The Meridian Gallery on Kildare Street announced last month it would dedicate half its floor space to rotating shows featuring artists under 40, a gamble that reflects growing collector interest in emerging voices. Director Sarah Chen says the gallery fielded more inquiries about first-time buyers in the past 18 months than in the previous five years combined.
This matters now because the national conversation around Australian art has been dominated by established names and blue-chip galleries in Sydney's inner west and Melbourne's CBD. The Central Coast—a region that punches well above its weight culturally but remains underestimated by serious collectors—is finally breaking through that gatekeeping. Artists like Isla Morrison, who exhibited at Gosford Regional Gallery in May, and collective projects emerging from studio spaces in Woy Woy are catching attention from major institutions looking beyond the capital cities.
Morrison's exhibition "Sediment," which ran for six weeks at Gosford Regional Gallery, sold three works within the first fortnight, with prices ranging from $3,500 to $12,000. That's not blockbuster money, but it signals the market is paying attention. The gallery's acting curator, Michael Pattinson, told me foot traffic during the exhibition increased 34 percent compared to the same period last year, and nearly half the visitors were from outside the Central Coast.

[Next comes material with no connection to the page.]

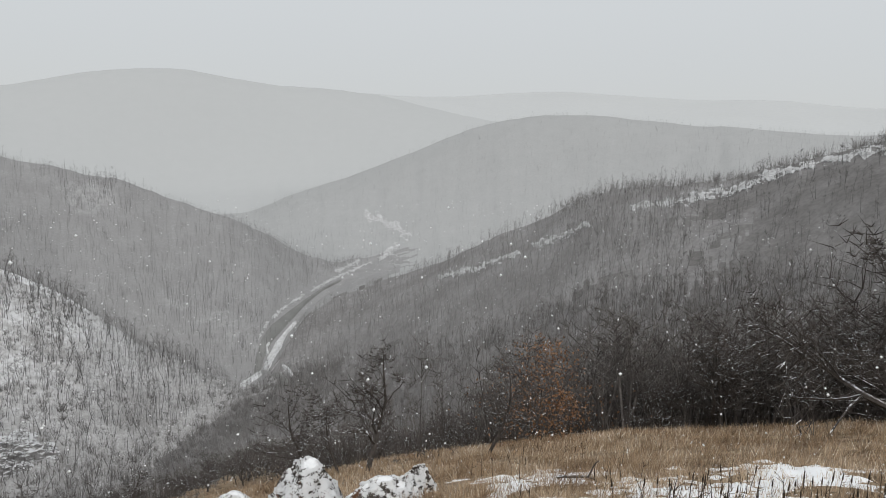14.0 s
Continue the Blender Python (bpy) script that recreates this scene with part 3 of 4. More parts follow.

A generation finding its voice
What's driving this shift is partly structural. Rent on Terrigal's beachfront and around Gosford's CBD is still manageable compared to inner-city alternatives, allowing artists in their late twenties and early thirties to maintain proper studios instead of working out of apartments. The Mingara Cultural Centre in Tumbi Umbi, which recently opened a dedicated studio program in February this year, has attracted 12 resident artists on 12-month contracts. Three have already secured solo shows at commercial galleries, and one—David Cheng, a painter working with abstracted landscapes—was approached by a Paddington dealer about representation.
Pattinson says the regional approach is also attracting collectors tired of the Sydney market's inflated prices and hype cycles. "People come here, they see artists working seriously in proper studios, and they see work that hasn't been pre-vetted by five layers of market gatekeeping," he says. "There's something genuine about it."
The economic data backs this. Gallery sales across the Central Coast grew 18 percent in 2025 compared to 2024, according to a snapshot from the regional arts council. Prices for emerging artists have climbed more steeply—works by artists in their first decade of professional practice jumped 23 percent in average sale price. Still modest in absolute terms, but the trajectory matters.
What comes next
The real test arrives over the next 18 months. Meridian Gallery's Chen is banking on establishing the Central Coast as a feeder system for collectors moving up the value ladder. If it works, artists showing locally at 22 or 23 could be represented in Melbourne or Brisbane by 30. If it doesn't, the gamble fizzles and the region settles back into being a pleasant weekend trip rather than a genuine art destination.
For emerging artists watching this moment, the practical advice is straightforward: document everything. Proper photography of your work, CV details, exhibition records. The Mingara program requires it, and increasingly, that's what collectors and larger galleries expect before even looking at the work itself. Studio visits are back. Collector enthusiasm for seeing where and how artists work is higher than it's been in years. The Central Coast's open studio events in October and November will be worth watching closely. Several of the emerging voices from Gosford and Woy Woy are planning to participate, and early interest from interstate collectors suggests galleries might too.